Jadi, antara kasih dan Hukum Taurat tidaklah terpisah. Begitu kita memisahkannya, kita akan terjerumus dalam kesalahan. Bagaimana melihat kedua hal ini tidak terpisah? Kita harus melihat diri kita dengan perspektif yang benar terlebih dahulu. Sering kali kita melihat diri kita sebagai pemeran utama dan yang berjasa, di mana Tuhanlah yang memerlukan kita untuk menaati Hukum Taurat. Pandangan ini sangat salah. Kita seharusnya melihat diri kita sebagai yang tidak layak menerima kasih Allah, tetapi kita diberikan anugerah. Dengan perspektif yang seperti inilah kita mendapatkan motivasi yang benar untuk melihat dan menjalankan Taurat Tuhan. Kita menjalankan Taurat Tuhan bukan dengan terpaksa, melainkan dengan kerelaan karena kita tahu bahwa Tuhan sudah terlebih dahulu rela mengorbankan diri-Nya bagi kita. Inilah kasih, yaitu yang menimbulkan inisiatif dalam melakukan sesuatu bagi seseorang. Tanpa kasih kepada Allah, menjalankan Taurat akan terasa seperti seorang anak kecil yang disuruh belajar dengan paksa. Penuh dengan keterpaksaan dan pasti akan melanggar ketika ada kesempatan. Dengan kasih, kita dengan senang hati melakukan Taurat dan benar-benar menginginkannya.

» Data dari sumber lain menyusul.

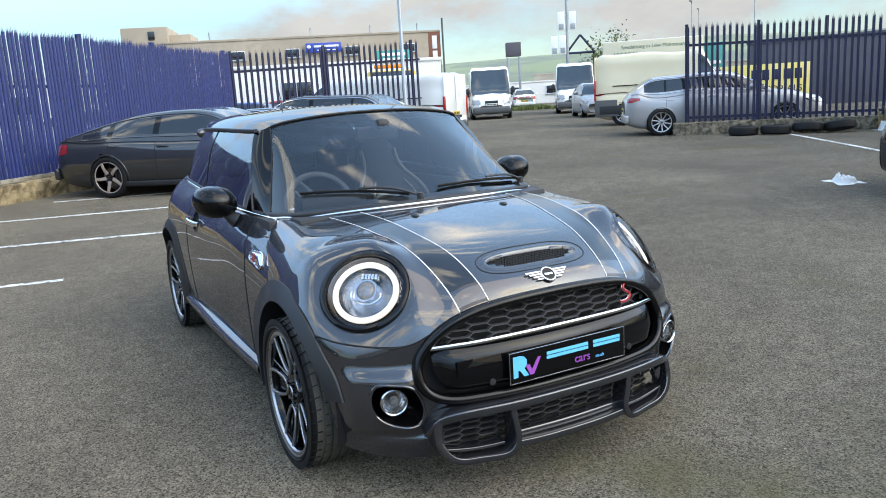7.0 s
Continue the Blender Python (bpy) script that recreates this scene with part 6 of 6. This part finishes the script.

Jadi, apakah kita mengandalkan kasih saja untuk menjalankan Taurat? Jawabannya adalah ya dan tidak. Ya, karena kita bergantung sepenuhnya kepada kasih yang diberikan Allah dalam hati kita. Tidak, karena Taurat itu sendiri pun memiliki peran di dalam mengembangkan kasih kita kepada Allah. Banyak orang tidak melihat ini, bahkan melihat Taurat sebagai prioritas kesekian dalam iman dan menganggap Taurat sebagai siksaan. Kita yang telah menjalankan Taurat dengan inisiatif dan sepenuh hati karena kasih kepada Allah, tidak boleh lupa bahwa kita masih ada di dalam dunia berdosa. Kita belum sempurna dan masih mungkin jatuh dalam dosa, bahkan ketika kita mengetahui bahwa kita sedang menjalankan Taurat. Taurat inilah yang memberikan kita kemampuan untuk bercermin dan melihat bagaimana diri kita yang sesungguhnya. Taurat dapat menyingkapkan keberdosaan kita yang paling dalam yang tersembunyi dalam kedalaman lubuk hati kita, di mana kita sendiri tidak tahu dan tertipu oleh hati kita sendiri. Bagaimana bisa? Pemazmur mengatakan, “Berbahagialah orang … yang kesukaannya ialah Taurat TUHAN, dan yang merenungkan Taurat itu siang dan malam.” Taurat menjadi perenungan kita setiap hari. Jika kita lakukan dengan jujur, mau mengakui dosa yang kita lihat ketika bercermin dengan Taurat, dan mau berusaha mengoreksi diri dan bertobat, maka kita sesungguhnya memiliki kebahagiaan yang amat besar. Karena kita sadar ataupun tidak sadar akan semakin hari semakin serupa dengan Kristus. Mengapa? Karena Kristuslah penggenapan Taurat yang paling sempurna, yang paling mengasihi Allah.
Ketika Kristus datang untuk menegakkan Kerajaan-Nya, Ia tidak menghapuskan Taurat, melainkan turut mengukuhkan Taurat dan memampukan manusia untuk menaatinya. Gambaran manusia-manusia yang mampu menjalankan Taurat dengan anugerah dari Tuhan adalah gambaran yang akan kita lihat nanti di sorga. Seiring dengan penggenapan Kerajaan Allah yang sedang berproses menuju kesempurnaan, kita juga harus membangun diri kita menuju kepada kesempurnaan sebagai anggota Kerajaan Allah. Marilah kita menjadi orang-orang Kristen yang turut merayakan dan berbagian dalam realisasi Kerajaan Allah, hanya dengan begitulah kita boleh mendapatkan kebahagiaan yang sejati, yaitu ketika Allah berkenan kepada kita.